* BEGIN Information supplied *

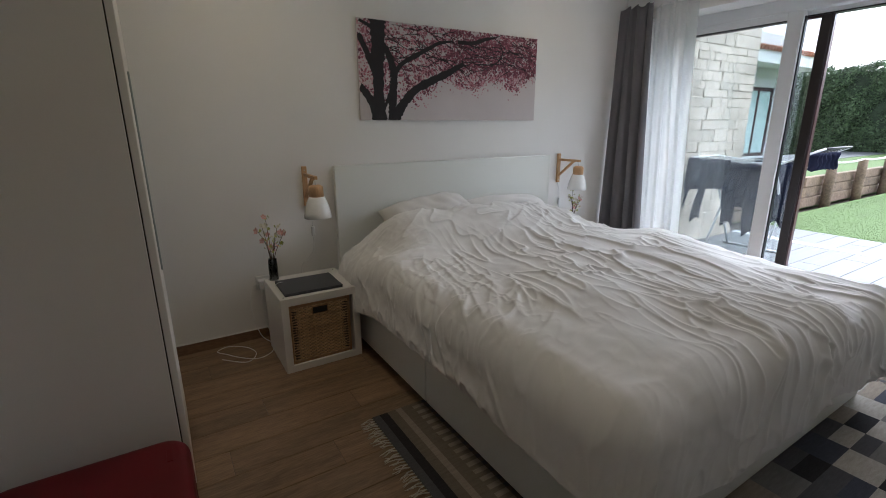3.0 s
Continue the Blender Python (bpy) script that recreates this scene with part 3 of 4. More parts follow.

* END Information supplied *
* BEGIN Information supplied *

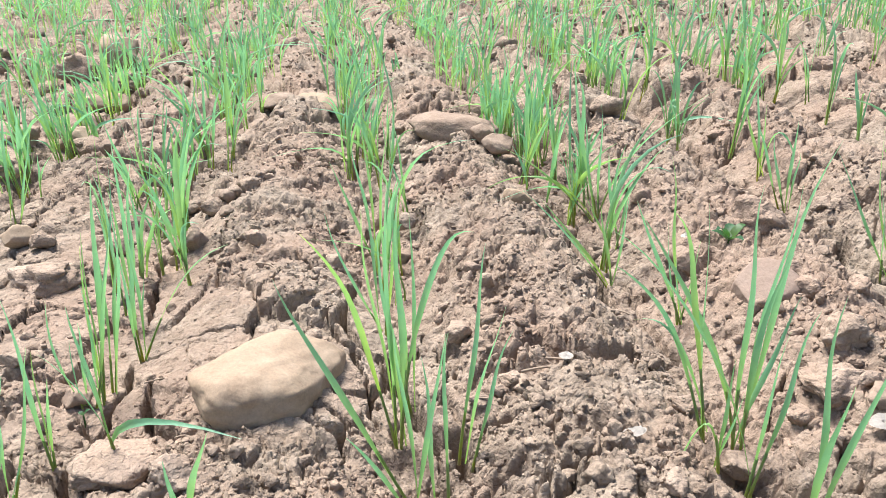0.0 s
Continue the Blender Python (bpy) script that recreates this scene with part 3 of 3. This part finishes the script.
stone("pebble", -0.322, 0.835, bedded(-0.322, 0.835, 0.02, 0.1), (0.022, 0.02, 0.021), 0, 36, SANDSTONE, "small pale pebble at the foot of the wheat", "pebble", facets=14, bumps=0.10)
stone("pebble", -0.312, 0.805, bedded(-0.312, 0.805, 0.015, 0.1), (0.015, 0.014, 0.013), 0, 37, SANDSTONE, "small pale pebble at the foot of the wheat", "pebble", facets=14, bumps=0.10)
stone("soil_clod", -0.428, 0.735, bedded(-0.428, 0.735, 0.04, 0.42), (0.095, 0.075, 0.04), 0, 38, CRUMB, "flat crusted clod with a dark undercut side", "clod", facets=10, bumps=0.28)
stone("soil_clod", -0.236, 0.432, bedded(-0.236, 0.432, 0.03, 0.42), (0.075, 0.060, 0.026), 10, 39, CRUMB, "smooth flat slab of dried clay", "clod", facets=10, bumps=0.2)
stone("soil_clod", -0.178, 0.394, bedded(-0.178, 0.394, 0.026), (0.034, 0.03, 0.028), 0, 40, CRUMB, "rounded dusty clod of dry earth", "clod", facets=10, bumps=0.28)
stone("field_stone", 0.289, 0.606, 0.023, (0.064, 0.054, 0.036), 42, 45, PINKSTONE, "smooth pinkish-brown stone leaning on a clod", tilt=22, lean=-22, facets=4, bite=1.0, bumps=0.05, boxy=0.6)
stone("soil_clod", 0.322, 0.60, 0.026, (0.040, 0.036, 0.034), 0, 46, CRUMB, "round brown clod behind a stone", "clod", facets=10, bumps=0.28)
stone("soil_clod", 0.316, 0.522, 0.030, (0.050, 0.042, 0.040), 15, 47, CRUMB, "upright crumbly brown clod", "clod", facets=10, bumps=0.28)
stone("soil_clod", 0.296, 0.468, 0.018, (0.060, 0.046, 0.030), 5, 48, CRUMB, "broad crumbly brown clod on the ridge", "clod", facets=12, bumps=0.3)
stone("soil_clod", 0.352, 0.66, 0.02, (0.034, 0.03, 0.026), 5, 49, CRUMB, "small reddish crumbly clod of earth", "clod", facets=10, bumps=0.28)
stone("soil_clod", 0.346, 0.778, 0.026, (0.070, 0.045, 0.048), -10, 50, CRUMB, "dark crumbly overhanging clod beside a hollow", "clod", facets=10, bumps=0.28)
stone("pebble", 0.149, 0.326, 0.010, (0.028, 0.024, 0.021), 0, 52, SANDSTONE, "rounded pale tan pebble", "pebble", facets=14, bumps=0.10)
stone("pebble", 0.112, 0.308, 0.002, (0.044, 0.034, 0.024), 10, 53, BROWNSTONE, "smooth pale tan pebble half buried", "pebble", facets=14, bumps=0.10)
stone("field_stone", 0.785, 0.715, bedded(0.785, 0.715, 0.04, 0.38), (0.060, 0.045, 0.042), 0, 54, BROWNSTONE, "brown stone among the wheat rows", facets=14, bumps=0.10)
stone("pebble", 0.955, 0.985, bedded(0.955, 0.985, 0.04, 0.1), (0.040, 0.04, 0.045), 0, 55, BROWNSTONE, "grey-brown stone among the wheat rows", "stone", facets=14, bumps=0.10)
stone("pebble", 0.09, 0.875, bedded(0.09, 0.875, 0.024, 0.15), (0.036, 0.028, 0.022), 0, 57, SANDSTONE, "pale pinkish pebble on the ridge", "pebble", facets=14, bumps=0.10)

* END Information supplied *

Task to carry out: Work out how many lines in the entries hold the string "script". Your answer should consist solely of that number.

Solution to this exercise: 2